The relationship takes a strange turn in the final third of
the film: when Nat bans Sue from his house for marrying Yan, Florrie appears to
move in, and is suddenly helping Nat take off his boots, and cooking for him
and his younger son. Her role becomes more domestic, and their verbal sparring
decreases. That seems to be preparing the way for the final rapprochement
between the villages, as Florrie sails out to ward off a floating mine that is
heading into the harbour, thus saving all their boats (and livelihoods) and
preventing a disaster. For this, she is hoisted on the Cornish villager’s
shoulders, and carried to the pub for a celebration: and there, announces ‘I
know we are friends, at last. When the war is over and we go home again, don’t
think you’ll get rid of us, we’ll be back... we’ll be back because we’ve found
another home here.’
So, the theme of community – and of communities coming
together, and getting over their differences – is strong throughout, and drives
most of the character and narrative dynamics: for all the fighting and
uncertainty, both communities help out the other when it is needed (the French
hide British soldiers when the Germans arrive, the British welcome French
refugees feeling the Nazis). Much of this is also done visually, with the
location filming helping to create a strong sense of the small Cornish village
based around its harbour and fishing industry.

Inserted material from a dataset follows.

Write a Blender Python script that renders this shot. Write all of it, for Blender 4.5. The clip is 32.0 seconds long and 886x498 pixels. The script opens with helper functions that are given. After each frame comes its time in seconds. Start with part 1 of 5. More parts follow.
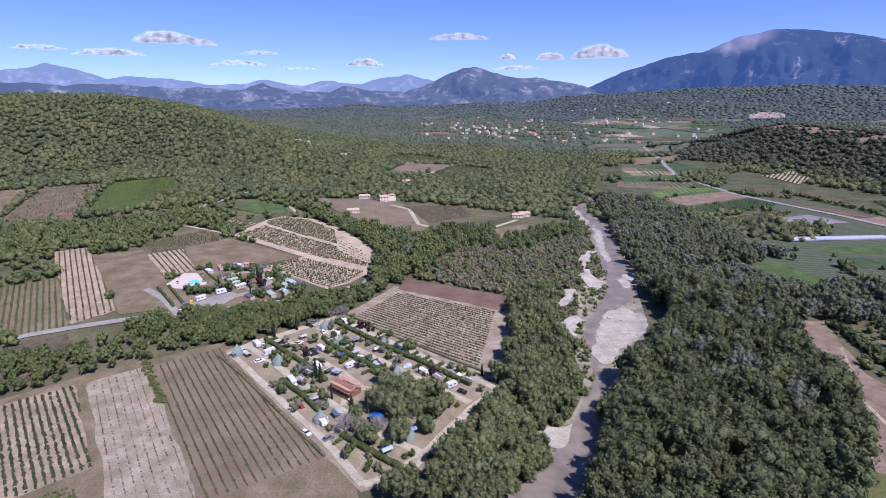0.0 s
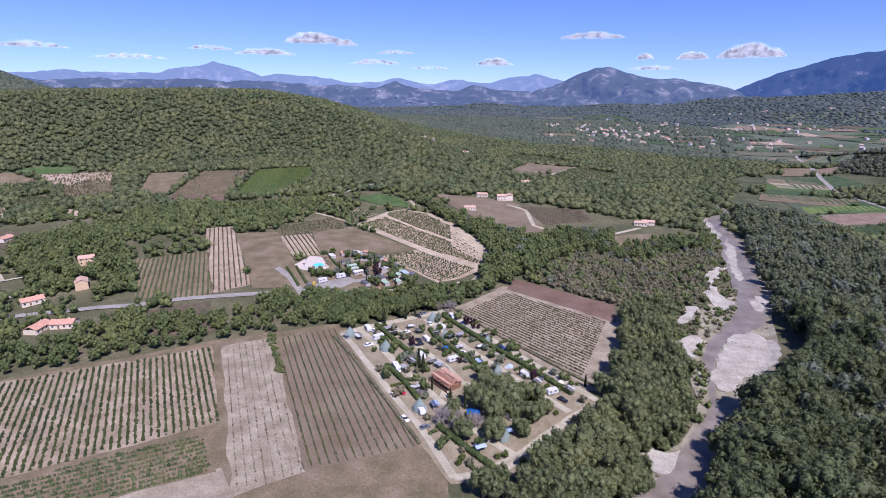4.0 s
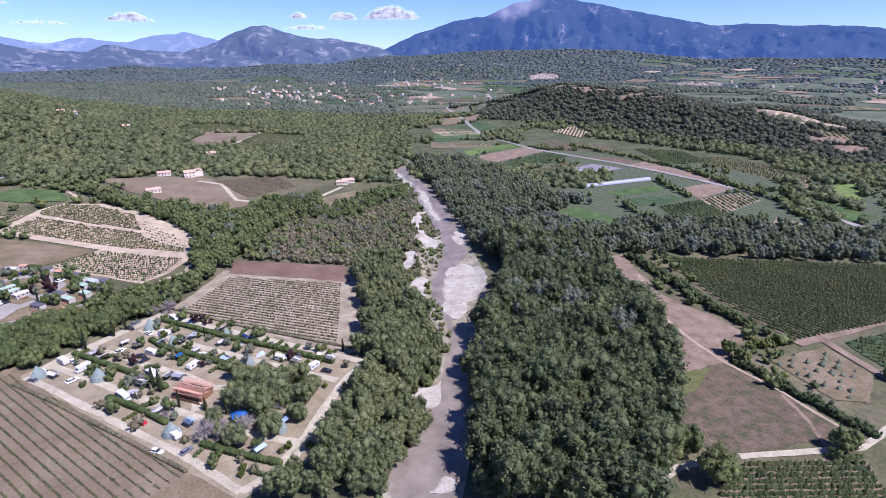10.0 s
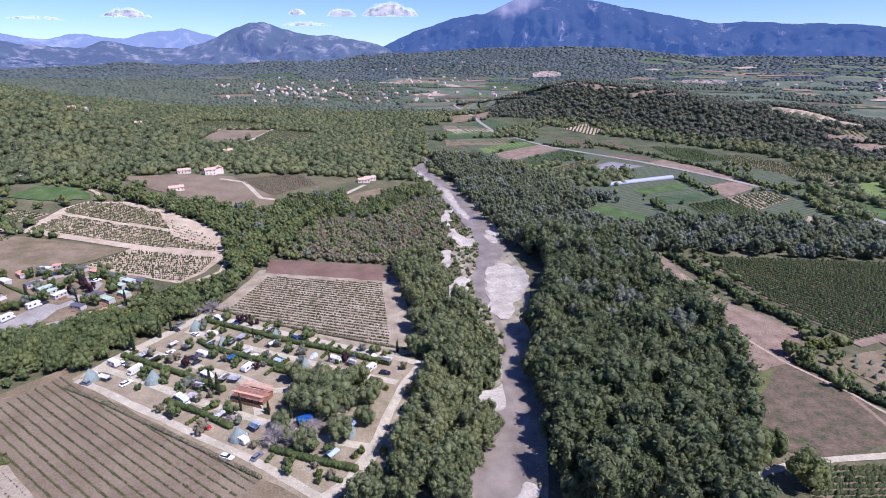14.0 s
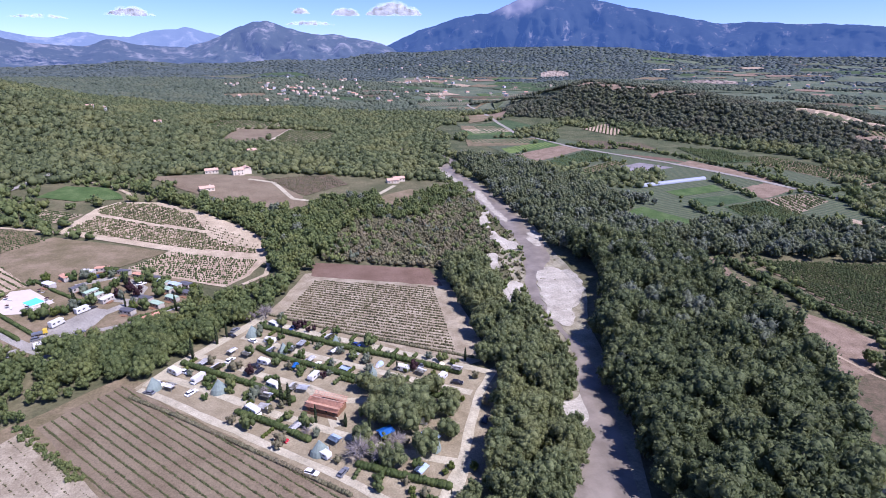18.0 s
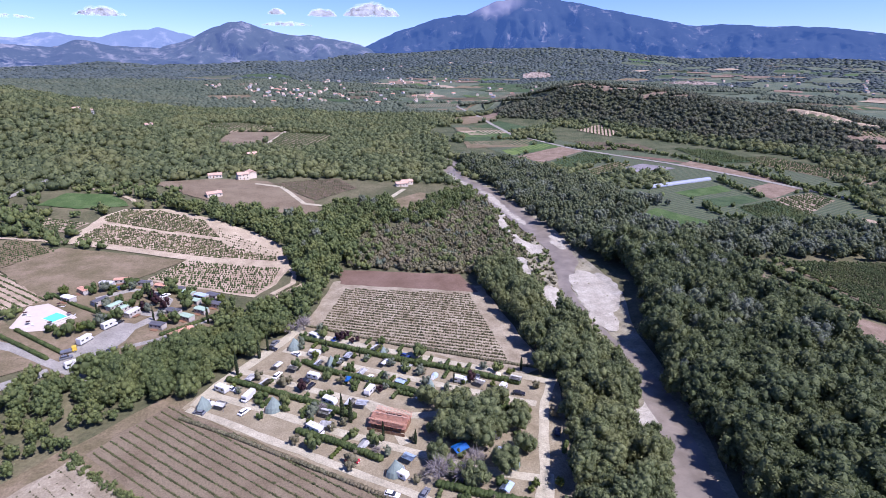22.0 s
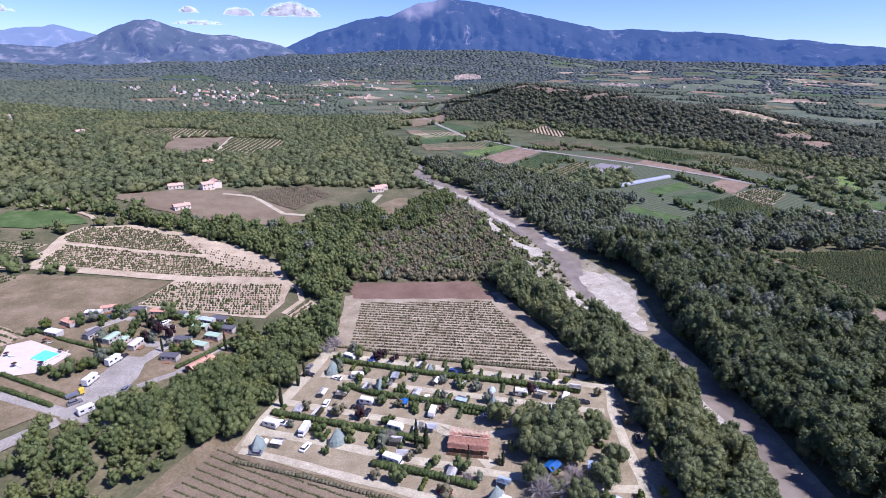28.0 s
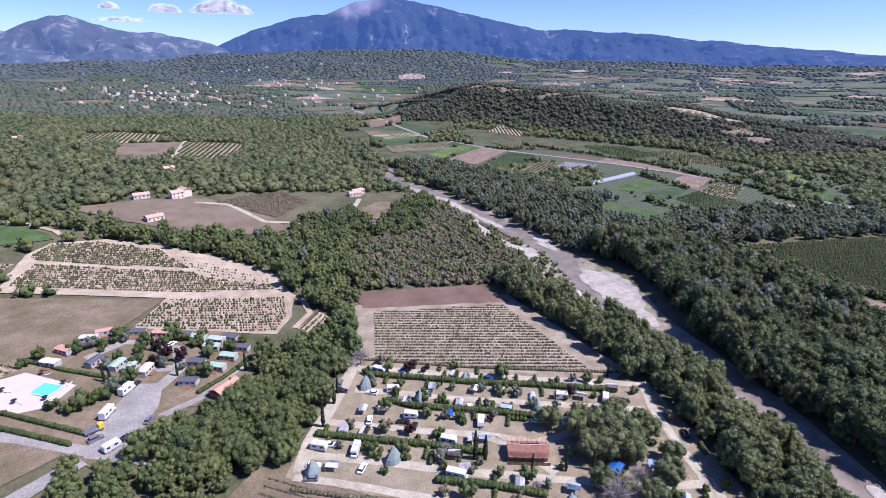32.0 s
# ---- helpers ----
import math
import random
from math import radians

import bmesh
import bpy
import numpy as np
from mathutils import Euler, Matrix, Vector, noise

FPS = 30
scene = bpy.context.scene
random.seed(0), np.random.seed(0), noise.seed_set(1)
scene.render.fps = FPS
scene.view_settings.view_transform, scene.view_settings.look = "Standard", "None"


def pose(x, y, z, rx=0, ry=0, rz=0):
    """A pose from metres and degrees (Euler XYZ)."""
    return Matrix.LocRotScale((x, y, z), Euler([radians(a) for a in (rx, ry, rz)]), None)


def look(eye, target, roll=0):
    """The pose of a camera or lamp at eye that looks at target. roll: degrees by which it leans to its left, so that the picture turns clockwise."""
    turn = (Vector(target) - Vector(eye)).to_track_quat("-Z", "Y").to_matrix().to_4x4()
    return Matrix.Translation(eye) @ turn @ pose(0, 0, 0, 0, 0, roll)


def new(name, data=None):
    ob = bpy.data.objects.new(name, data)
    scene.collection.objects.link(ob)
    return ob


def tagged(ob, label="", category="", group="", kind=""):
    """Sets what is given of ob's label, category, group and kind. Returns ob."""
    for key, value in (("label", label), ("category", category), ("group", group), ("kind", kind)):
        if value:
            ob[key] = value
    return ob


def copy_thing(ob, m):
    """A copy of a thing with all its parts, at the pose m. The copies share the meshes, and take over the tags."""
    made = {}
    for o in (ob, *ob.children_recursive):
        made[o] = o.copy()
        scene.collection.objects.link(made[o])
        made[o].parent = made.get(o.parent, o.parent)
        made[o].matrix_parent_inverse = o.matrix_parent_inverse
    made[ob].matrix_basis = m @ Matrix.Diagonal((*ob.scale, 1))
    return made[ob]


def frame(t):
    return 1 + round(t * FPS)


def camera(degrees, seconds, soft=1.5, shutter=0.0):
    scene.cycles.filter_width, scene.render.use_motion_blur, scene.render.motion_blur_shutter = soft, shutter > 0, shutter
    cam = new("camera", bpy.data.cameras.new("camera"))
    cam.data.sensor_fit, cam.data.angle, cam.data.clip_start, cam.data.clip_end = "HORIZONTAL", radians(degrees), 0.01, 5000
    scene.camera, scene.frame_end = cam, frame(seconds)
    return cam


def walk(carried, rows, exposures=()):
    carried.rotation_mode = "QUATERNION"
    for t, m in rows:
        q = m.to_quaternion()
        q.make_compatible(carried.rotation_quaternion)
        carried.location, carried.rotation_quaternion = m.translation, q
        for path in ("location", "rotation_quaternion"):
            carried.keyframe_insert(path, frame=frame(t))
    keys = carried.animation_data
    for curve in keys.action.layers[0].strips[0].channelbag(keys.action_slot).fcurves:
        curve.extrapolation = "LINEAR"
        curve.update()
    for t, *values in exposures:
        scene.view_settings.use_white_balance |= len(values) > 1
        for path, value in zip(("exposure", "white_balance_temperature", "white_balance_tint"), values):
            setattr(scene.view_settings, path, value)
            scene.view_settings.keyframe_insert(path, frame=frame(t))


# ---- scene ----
cam = camera(79.24, 32.0, soft=0.75)
PATH = [
    (0, look((-0.88, -0.30, 110.31), (-14.75, 94.93, 83.14), -0.59)),
    (0.5, look((-0.57, -0.18, 110.30), (-26.36, 92.52, 83.07), -0.49)),
    (1, look((-0.29, -0.07, 110.29), (-39.98, 87.59, 83.10), -0.32)),
    (1.5, look((-0.02, -0.00, 110.26), (-43.54, 85.79, 82.95), -0.10)),
    (2, look((0.24, 0.05, 110.23), (-45.40, 84.69, 82.78), 0.14)),
    (2.5, look((0.46, 0.08, 110.20), (-46.58, 83.92, 82.65), 0.31)),
    (4.5, look((1.19, 0.18, 110.10), (-23.47, 93.24, 83.02), 0.36)),
    (5, look((1.17, 0.20, 110.08), (-10.99, 95.72, 83.11), 0.27)),
    (5.5, look((0.89, 0.22, 110.08), (1.54, 96.54, 83.21), 0.13)),
    (6, look((0.17, 0.30, 110.10), (11.19, 95.98, 83.21), -0.04)),
    (6.5, look((-1.01, 0.47, 110.15), (13.80, 95.64, 83.24), -0.14)),
    (7, look((-2.49, 0.80, 110.22), (15.17, 95.47, 83.29), -0.21)),
    (7.5, look((-4.22, 1.29, 110.30), (15.75, 94.58, 80.32), -0.26)),
    (8, look((-6.13, 1.95, 110.37), (14.41, 94.46, 78.41), -0.30)),
    (8.5, look((-8.20, 2.75, 110.43), (12.21, 94.69, 76.81), -0.32)),
    (9, look((-10.43, 3.57, 110.45), (9.87, 95.53, 76.82), -0.33)),
    (10, look((-15.16, 5.09, 110.37), (5.09, 97.08, 76.77), -0.30)),
    (11, look((-20.20, 6.76, 110.23), (0.25, 98.65, 76.52), -0.25)),
    (12, look((-25.64, 8.76, 110.11), (-4.99, 100.58, 76.30), -0.20)),
    (13, look((-31.38, 11.19, 110.00), (-10.47, 102.90, 76.08), -0.17)),
    (14, look((-37.21, 13.97, 109.89), (-16.29, 105.65, 75.87), -0.15)),
    (14.5, look((-40.14, 15.48, 109.82), (-19.19, 107.15, 75.80), -0.13)),
    (16.5, look((-51.94, 21.84, 109.51), (-30.90, 113.45, 75.37), -0.09)),
    (17, look((-54.96, 23.46, 109.46), (-33.90, 115.06, 75.32), -0.04)),
    (18, look((-61.22, 26.74, 109.44), (-40.30, 118.39, 75.35), 0.02)),
    (19, look((-67.68, 30.01, 109.46), (-46.89, 121.70, 75.37), 0.06)),
    (20, look((-74.22, 33.15, 109.48), (-53.46, 124.87, 75.46), 0.07)),
    (21, look((-80.60, 36.32, 109.52), (-59.72, 128.02, 75.53), 0.08)),
    (21.5, look((-83.73, 37.94, 109.55), (-61.38, 129.31, 75.62), 0.08)),
    (22, look((-86.84, 39.57, 109.56), (-61.88, 130.28, 75.66), 0.09)),
    (22.5, look((-89.99, 41.23, 109.55), (-63.51, 131.53, 75.72), 0.08)),
    (23, look((-93.08, 42.95, 109.54), (-66.52, 133.21, 75.68), 0.11)),
    (24, look((-99.13, 46.51, 109.50), (-70.27, 136.08, 75.67), 0.18)),
    (25, look((-105.40, 50.35, 109.52), (-76.13, 139.81, 75.77), 0.28)),
    (25.5, look((-108.61, 52.28, 109.54), (-79.26, 141.75, 75.87), 0.36)),
    (27.5, look((-121.70, 60.02, 109.69), (-86.92, 147.55, 76.08), 0.41)),
    (28, look((-125.07, 62.05, 109.76), (-87.36, 148.36, 76.16), 0.42)),
    (28.5, look((-128.44, 64.15, 109.89), (-89.89, 150.08, 76.29), 0.41)),
    (29, look((-131.83, 66.28, 110.06), (-91.63, 151.45, 76.42), 0.40)),
    (29.5, look((-135.18, 68.42, 110.25), (-92.47, 152.34, 76.58), 0.41)),
    (30, look((-138.55, 70.58, 110.43), (-95.20, 154.16, 76.74), 0.41)),
    (30.5, look((-141.92, 72.80, 110.60), (-97.52, 155.83, 76.91), 0.42)),
    (31, look((-145.30, 75.07, 110.76), (-100.51, 157.87, 77.03), 0.46)),
    (32, look((-152.05, 79.72, 111.07), (-104.74, 161.14, 77.42), 0.54)),
]
walk(cam, PATH, ((0, 0.52, 5720, 31), (7.2, 0.52, 5720, 31), (8.6, 0.80, 5650, 31), (32, 0.80, 5650, 31)))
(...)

At several points in the film,
these streets and alleyways are thronged with villagers rushing to and from the
harbour, or the pub, giving a real sense of the wider community beyond the main
characters (in this sense, it is reminiscent of similar scenes in Whisky Galore! (1949). The documentary
impulse is also strong around community imagery: the fishermen on the beach
pulling together to drag in a net full of fish (which is given a commentary
from an older fisherman on the hill, functioning almost as a voiceover
narrator), or the visit to the Breton village to see a local festival that
blesses the sea (which, again, an older Cornish character ‘explains’ to the
other characters, and the audience).
Throughout, the work of editor Michael Truman and assistant
editor Barbara Bennett is particularly strong, and the link to the montage
tradition of the British documentary movement is evident in many sequences
(again, the pulling in of the fish, and the sharp cuts between grimacing faces,
hands tightening, fish flopping in the net; or the final mine scene, cutting
between ship, nets, mine and onlookers, to create a tense sequence in an
otherwise slow-paced film).
With strong supporting work among the different villagers
and French fishermen, and a series of strong cinematography both on the boats
(some scenes make use of back projection, but most are filmed on the water) and
along the coastline, the film may be slow-moving in places, but is, overall, an
enjoyable little film with a strong central message about working, and
cooperating, with European neighbours: from the ‘English and French were never
meant to mix’ to two villages becoming one.